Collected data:
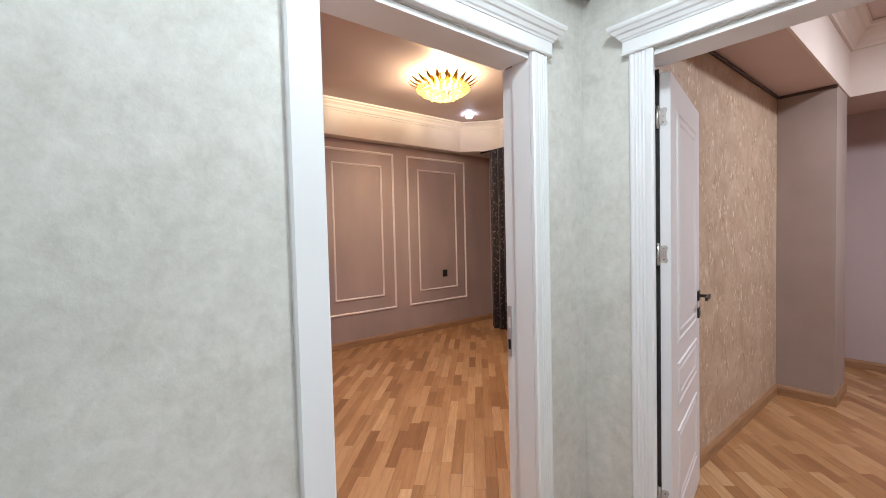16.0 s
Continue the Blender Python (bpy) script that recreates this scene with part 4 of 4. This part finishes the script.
def chandelier():
    ob = thing("chandelier", "round gold crystal ceiling chandelier, lit", "chandelier")
    c = Vector((-6.43, 2.62, HA))
    part("plate", lathe([(0.09, -0.001), (0.09, -0.015), (0.07, -0.02)], Matrix.Translation(c), 32), "gold", ob)
    rng = random.Random(4)
    petal = 0
    for ring, (r, z, n, tilt, ln) in enumerate(((0.35, -0.112, 22, 14, 0.15), (0.29, -0.135, 20, 24, 0.13))):
        for k in range(n):
            a = 360 * k / n + ring * 9
            bm = loft([[(x, w * math.cos(t), 0.004 * math.sin(t) + up) for t in [2 * math.pi * q / 8 for q in range(8)]] for x, w, up in ((-0.07, 0.006, 0.0), (-0.03, 0.016, 0.004), (0.02, 0.02, 0.012), (0.06, 0.012, 0.026), (0.085, 0.002, 0.040))])
            bm.transform(Matrix.Translation(c) @ pose(0, 0, z, 0, 0, a) @ pose(r - 0.06, 0, 0, 0, -tilt, 0))
            part("petal", bm, "gold", ob, smooth=True)
            petal += 1
    for r, z, n in ((0.255, -0.140, 27), (0.215, -0.172, 23), (0.165, -0.200, 17), (0.11, -0.222, 12), (0.045, -0.232, 5)):
        for k in range(n):
            a = 2 * math.pi * k / n + z * 30
            s = rng.uniform(0.019, 0.025)
            bm = bmesh.new()
            bmesh.ops.create_icosphere(bm, subdivisions=1, radius=s)
            bm.transform(Matrix.Translation(c + Vector((r * math.cos(a), r * math.sin(a), z))) @ Matrix.Diagonal((1, 1, 1.25, 1)))
            part("crystal", bm, "crystal", ob)
    for k in range(6):
        a = 2 * math.pi * k / 6
        part("bulb", lathe([(0.004, 0.03), (0.016, 0.015), (0.018, 0.0), (0.004, -0.022)], Matrix.Translation(c + Vector((0.13 * math.cos(a), 0.13 * math.sin(a), -0.085))), 12), "bulb_warm", ob, smooth=True)
    return ob


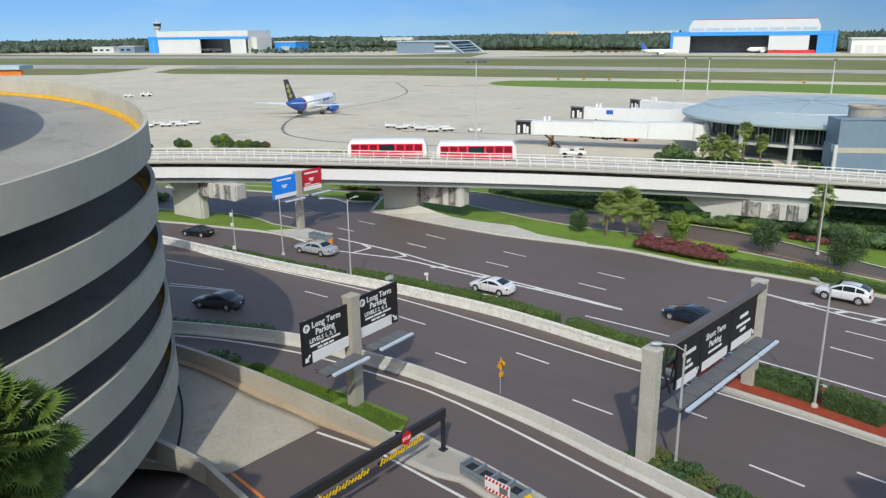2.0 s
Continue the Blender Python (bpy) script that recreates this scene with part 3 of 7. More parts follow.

> WORK TO BE COMPLETED
Keep the pictures out of your copy, and repeat every entry above exactly.

> SOLUTION
16.0 s
Continue the Blender Python (bpy) script that recreates this scene with part 4 of 4. This part finishes the script.
def chandelier():
    ob = thing("chandelier", "round gold crystal ceiling chandelier, lit", "chandelier")
    c = Vector((-6.43, 2.62, HA))
    part("plate", lathe([(0.09, -0.001), (0.09, -0.015), (0.07, -0.02)], Matrix.Translation(c), 32), "gold", ob)
    rng = random.Random(4)
    petal = 0
    for ring, (r, z, n, tilt, ln) in enumerate(((0.35, -0.112, 22, 14, 0.15), (0.29, -0.135, 20, 24, 0.13))):
        for k in range(n):
            a = 360 * k / n + ring * 9
            bm = loft([[(x, w * math.cos(t), 0.004 * math.sin(t) + up) for t in [2 * math.pi * q / 8 for q in range(8)]] for x, w, up in ((-0.07, 0.006, 0.0), (-0.03, 0.016, 0.004), (0.02, 0.02, 0.012), (0.06, 0.012, 0.026), (0.085, 0.002, 0.040))])
            bm.transform(Matrix.Translation(c) @ pose(0, 0, z, 0, 0, a) @ pose(r - 0.06, 0, 0, 0, -tilt, 0))
            part("petal", bm, "gold", ob, smooth=True)
            petal += 1
    for r, z, n in ((0.255, -0.140, 27), (0.215, -0.172, 23), (0.165, -0.200, 17), (0.11, -0.222, 12), (0.045, -0.232, 5)):
        for k in range(n):
            a = 2 * math.pi * k / n + z * 30
            s = rng.uniform(0.019, 0.025)
            bm = bmesh.new()
            bmesh.ops.create_icosphere(bm, subdivisions=1, radius=s)
            bm.transform(Matrix.Translation(c + Vector((r * math.cos(a), r * math.sin(a), z))) @ Matrix.Diagonal((1, 1, 1.25, 1)))
            part("crystal", bm, "crystal", ob)
    for k in range(6):
        a = 2 * math.pi * k / 6
        part("bulb", lathe([(0.004, 0.03), (0.016, 0.015), (0.018, 0.0), (0.004, -0.022)], Matrix.Translation(c + Vector((0.13 * math.cos(a), 0.13 * math.sin(a), -0.085))), 12), "bulb_warm", ob, smooth=True)
    return ob


2.0 s
Continue the Blender Python (bpy) script that recreates this scene with part 3 of 7. More parts follow.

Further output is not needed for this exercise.